» Dataset excerpt:
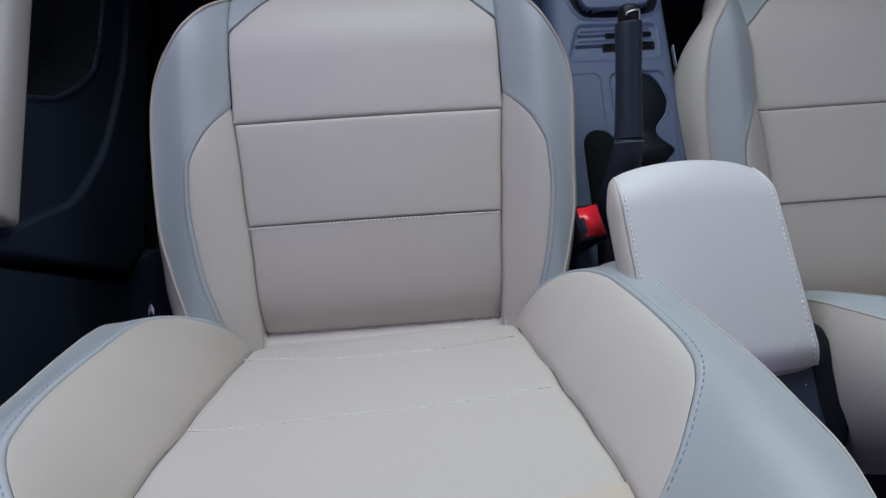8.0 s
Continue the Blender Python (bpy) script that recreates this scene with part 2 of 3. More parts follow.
def seat(place, label, recline, yaw, back=0.0, aside=0.0, lean=0.0, square=0.0, deep=1.0, puff=1.0):
    """lean: how far the cover is drawn in at the right rear; square: fuller front corners;
    deep: how thick the sides of the backrest are; puff: how far the sides of the cushion swell."""
    root = thing("car_seat", place, label, "car seat", "front car seats")
    tilt, turn = radians(recline), radians(yaw)
    w_axis = Vector((0, -math.sin(tilt), math.cos(tilt)))
    n0 = Vector((0, math.cos(tilt), math.sin(tilt)))
    n_axis = n0 * math.cos(turn) + Vector((1, 0, 0)) * math.sin(turn)
    u_axis = Vector((1, 0, 0)) * math.cos(turn) - n0 * math.sin(turn)
    v_axis, c_axis = Vector((0, math.cos(SLOPE), math.sin(SLOPE))), Vector((0, -math.sin(SLOPE), math.cos(SLOPE)))
    origin = Vector((0, 0, 0.30))

    def uneven(u, v, k):
        """Slight unevenness of foam under a taut cover."""
        p = Vector((u * 9 + k, v * 9, place[0] * 3))
        return 0.0016 * noise.noise(p) + 0.0006 * noise.noise(p * 3.1)

    def on_cushion(u, v, lift=0.0):
        return origin + Vector((u, 0, 0)) + v_axis * v + c_axis * (cushion_height(u, v) + uneven(u, v, 0) + lift)

    def on_back(u, w, lift=0.0):
        return origin + Vector((aside, -back, 0)) + u_axis * u + w_axis * w + n_axis * (back_height(u, w) + uneven(u, w, 5) + lift)

    def bow(u, w):
        """How far the cross seams of the backrest bow up in the middle and hang to one side."""
        return 0.020 * (1 - (u / 0.18) ** 2) - 0.045 * u * ease(0.26, 0.40, w)

    def on_centre(u, w, lift=0.0):
        return on_back(u, w + bow(u, w), lift)

    # cushion
    cushion = new("cushion")
    cushion.parent = root
    seam2, seam1 = 0.1395, 0.2755
    panel("rear_tongue", lambda v: -cushion_inner(v), cushion_inner, -0.05, 0.0, on_cushion, BEIGE, cushion, "", 30, 10, sunk=(0.6, 0.6, 0, 0))
    panel("centre_panel", lambda v: -cushion_inner(v), cushion_inner, 0.0, seam2, on_cushion, BEIGE, cushion, "", 40, 30, sunk=(1, 1, 0, 0))
    panel("centre_panel", lambda v: -cushion_inner(v), cushion_inner, seam2, seam1, on_cushion, BEIGE, cushion, "", 40, 34, groove=0.0016, reach=0.0045, sunk=(1, 1, 0.8, 0.8))
    panel("centre_panel", lambda v: -cushion_front(v), cushion_front, seam1, 0.4719, on_cushion, BEIGE, cushion, "", 40, 36, groove=0.0014, reach=0.0040, sunk=(1, 1, 0.8, 1))
    for side in (-1, 1):
        def inner(v, side=side):
            return side * cushion_inner(v)

        def seam(v, side=side):
            return side * cushion_seam(v)

        def start(v, side=side):
            return side * (cushion_seam(v) if v < 0.298 else min(0.178, cushion_edge(v)))

        def rim_at(v, side=side):
            f = cushion_edge(v - square * ease(0.28, 0.40, v))
            return f - (lean * (1 - ease(0.18, 0.36, v)) if side > 0 else 0)

        def edge(v, side=side):
            return side * rim_at(v)
        panel("side_panel", inner, seam, -0.03, 0.2979, on_cushion, BEIGE, cushion, "", 20, 46, groove=0.0016, reach=0.004, sunk=(1, 0.7, 0, 0))
        panel("bolster_panel", start, edge, -0.03, 0.468, on_cushion, GREY, cushion, "pale blue-grey leatherette bolster panel", 34, 110, groove=0.0006, reach=0.0015, deep=0.0030, sunk=(0.9, 0, 0, 0), welt=0.0008)
        panel("front_trim", lambda v, side=side: side * cushion_front(v), lambda v, side=side: side * min(0.178, cushion_edge(v)), 0.398, 0.4719, on_cushion, GREY, cushion,
              "pale blue-grey leatherette front trim", 30, 20, groove=0.0006, reach=0.0015, deep=0.0030, sunk=(0.9, 0.8, 0, 0), welt=0.0008)
        vs = [-0.03 + 0.537 * (i / 140 + 0.18 * math.sin(math.pi * i / 140) * i / 140) for i in range(141)]
        rim = [on_cushion(side * rim_at(v), v, 0.0005) for v in vs]
        away = []
        for i in range(len(rim)):
            d = rim[min(i + 1, len(rim) - 1)] - rim[max(i - 1, 0)]
            away.append(Vector((d.y, -d.x, 0)).normalized() * side)
        tube("piping", rim, 0.0019, PIPE, cushion, 8, "beige piping")
        rings = []
        for f, out in ((0.0, 0.0), (0.004, 0.003), (0.012, 0.006), (0.025, 0.009), (0.042, 0.0108), (0.062, 0.0105), (0.085, 0.007), (0.11, 0.0), (0.135, -0.010), (0.16, -0.022)):
            rings.append([p + q * (out * (1 + (puff - 1) * (1 - 0.6 * ease(0.32, 0.42, v))) - (puff - 1) * 0.07 * f * ease(0.33, 0.45, v)) * (1 + (1.4 * (1 - ease(0.04, 0.16, v)) if side < 0 else 0)) + Vector((0, 0, -f)) for p, q, v in zip(rim, away, vs)])
        loft("side_skirt", rings, BEIGE, cushion, "beige side skirt", closed=False, caps=False)
        line = [on_cushion(side * (cushion_seam(v) + 0.0054), v, 0.0001) for v in (0.01 + 0.286 * i / 80 for i in range(81))]
        stitches("stitching", line, GREYTHREAD, cushion, 0.0060, 0.68, 0.00065)
        line = [on_cushion(side * (cushion_front(v) + 0.005), v, 0.0) for v in (0.412 + 0.058 * i / 40 for i in range(41))]
        stitches("stitching", line, GREYTHREAD, cushion, 0.0055, 0.7, 0.0006)
    panel("front_panel", lambda v: -cushion_edge(v), cushion_edge, 0.472, 0.5079, on_cushion, GREY, cushion, "", 30, 6, sunk=(0, 0, 0, 0))
    us = [-0.165 + 0.330 * i / 60 for i in range(61)]
    stitches("stitching", [on_cushion(u, seam2 - 0.0012, 0.0002) for u in us], THREAD if aside == 0 else BEIGE, cushion, 0.0052, 0.72, 0.0009)
    stitches("stitching", [on_cushion(u * 0.94, -0.0010, 0.0006) for u in us], BEIGE, cushion, 0.0050, 0.8, 0.0013)
    # backrest
    backrest = new("backrest")
    backrest.parent = root
    cuts = (-0.04, 0.098, 0.250, 0.409, 0.604)
    for i in range(4):
        right = back_inner if i < 3 else (lambda w: min(back_inner(w), back_edge(w)))
        panel("centre_panel", lambda w, r=right: -r(w + bow(-0.18, w)), lambda w, r=right: r(w + bow(0.18, w)), cuts[i], cuts[i + 1], on_centre,
              CREAM if i == 3 else BEIGE, backrest, "", 40, 34, groove=0.003, reach=0.009 if i == 3 else 0.006, deep=0.003 if i == 3 else 0.006,
              sunk=(1.7, 1.7, 0, 0.5 if i == 2 else 0) if i < 3 else (0.9, 0.9, 0.5, 0))
    panel("foam_cover", lambda w: -back_edge(w), back_edge, -0.03, 0.60, lambda u, w, lift: on_back(u, w, -0.010), FOAM, backrest, "", 50, 50)
    for side in (-1, 1):
        def inner(w, side=side):
            return side * back_inner(w)

        def seam(w, side=side):
            return side * back_seam(w)

        def start(w, side=side):
            return side * min(back_seam(w) if w < 0.4375 else back_inner(w), back_edge(w))

        def edge(w, side=side):
            return side * back_edge(w)
        # the first seat's left side panel takes the darker beige
        darker = side < 0 and aside == 0
        panel("side_panel", inner, seam, -0.04, 0.4378, on_back, DARK_BEIGE if darker else BEIGE, backrest, "darker, warmer beige side panel" if darker else "", 22, 60, sunk=(1.5, 0.45, 0, 0))
        panel("bolster_panel", start, edge, -0.04, 0.61, on_back, GREY, backrest, "pale blue-grey leatherette bolster panel", 40, 90, groove=0.0006, reach=0.0015, deep=0.0030, sunk=(0.9, 0, 0, 0), welt=0.0009)
        ws = [-0.04 + 0.664 * i / 110 for i in range(111)]
        rim = [on_back(side * back_edge(w), w, 0.0005) for w in ws]
        rings = []
        for f, out in ((0.0, 0.0), (0.008, 0.003), (0.025, 0.008), (0.055, 0.012), (0.09, 0.012), (0.12, 0.006), (0.145, -0.004), (0.16, -0.02)):
            rings.append([p + u_axis * side * out * deep - n_axis * f * deep * (1 - 0.45 * ease(0.12, 0.42, w)) for p, w in zip(rim, ws)])
        loft("side_skirt", rings, BEIGE, backrest, "beige side skirt", closed=False, caps=False)
        tube("piping", rim, 0.0007, BEIGE, backrest, 8, "beige piping")
        line = [on_back(side * (back_seam(w) + 0.0066), w, 0.0001) for w in (0.05 + 0.384 * i / 120 for i in range(121))]
        stitches("stitching", line, GREYTHREAD, backrest, 0.0066, 0.66, 0.00065)
    us = [-0.169 + 0.336 * i / 60 for i in range(61)]
    upper_row = curve((-0.178, 0.242), (-0.166, 0.250), (-0.144, 0.2590), (-0.079, 0.2655), (-0.029, 0.2695), (0.02, 0.2695), (0.07, 0.2655), (0.122, 0.2575), (0.166, 0.247))
    lower_row = curve((-0.166, 0.066), (-0.15, 0.0745), (-0.137, 0.0800), (-0.098, 0.0990), (-0.044, 0.1185), (0.018, 0.126), (0.059, 0.123), (0.113, 0.114), (0.157, 0.097))
    stitches("stitching", [on_back(u, upper_row(u), 0.0001) for u in us], THREAD, backrest, 0.0085, 0.82, 0.0007)
    stitches("stitching", [on_back(u, lower_row(u), 0.0001) for u in us if -0.166 < u < 0.065], THREAD, backrest, 0.0075, 0.86, 0.0008)
    stitches("stitching", [on_back(u, lower_row(u), 0.0) for u in us if 0.06 < u < 0.158], BEIGE, backrest, 0.0075, 0.86, 0.0008)
    # foam core and base under the covers
    part("seat_base", box((0.44, 0.40, 0.12), (0, 0.20, 0.19), 0.02), BLACK, root, "black plastic seat base")
    for x in (-0.19, 0.19):
        part("seat_rail", box((0.04, 0.50, 0.05), (x, 0.18, 0.06), 0.008), BLACK, root)
        part("seat_foot", box((0.03, 0.06, 0.10), (x, 0.02, 0.10), 0.005), BLACK, root)
        part("seat_foot", box((0.03, 0.06, 0.10), (x, 0.36, 0.10), 0.005), BLACK, root)
    return root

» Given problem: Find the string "part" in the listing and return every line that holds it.

» The result:
Continue the Blender Python (bpy) script that recreates this scene with part 2 of 3. More parts follow.
    part("seat_base", box((0.44, 0.40, 0.12), (0, 0.20, 0.19), 0.02), BLACK, root, "black plastic seat base")
        part("seat_rail", box((0.04, 0.50, 0.05), (x, 0.18, 0.06), 0.008), BLACK, root)
        part("seat_foot", box((0.03, 0.06, 0.10), (x, 0.02, 0.10), 0.005), BLACK, root)
        part("seat_foot", box((0.03, 0.06, 0.10), (x, 0.36, 0.10), 0.005), BLACK, root)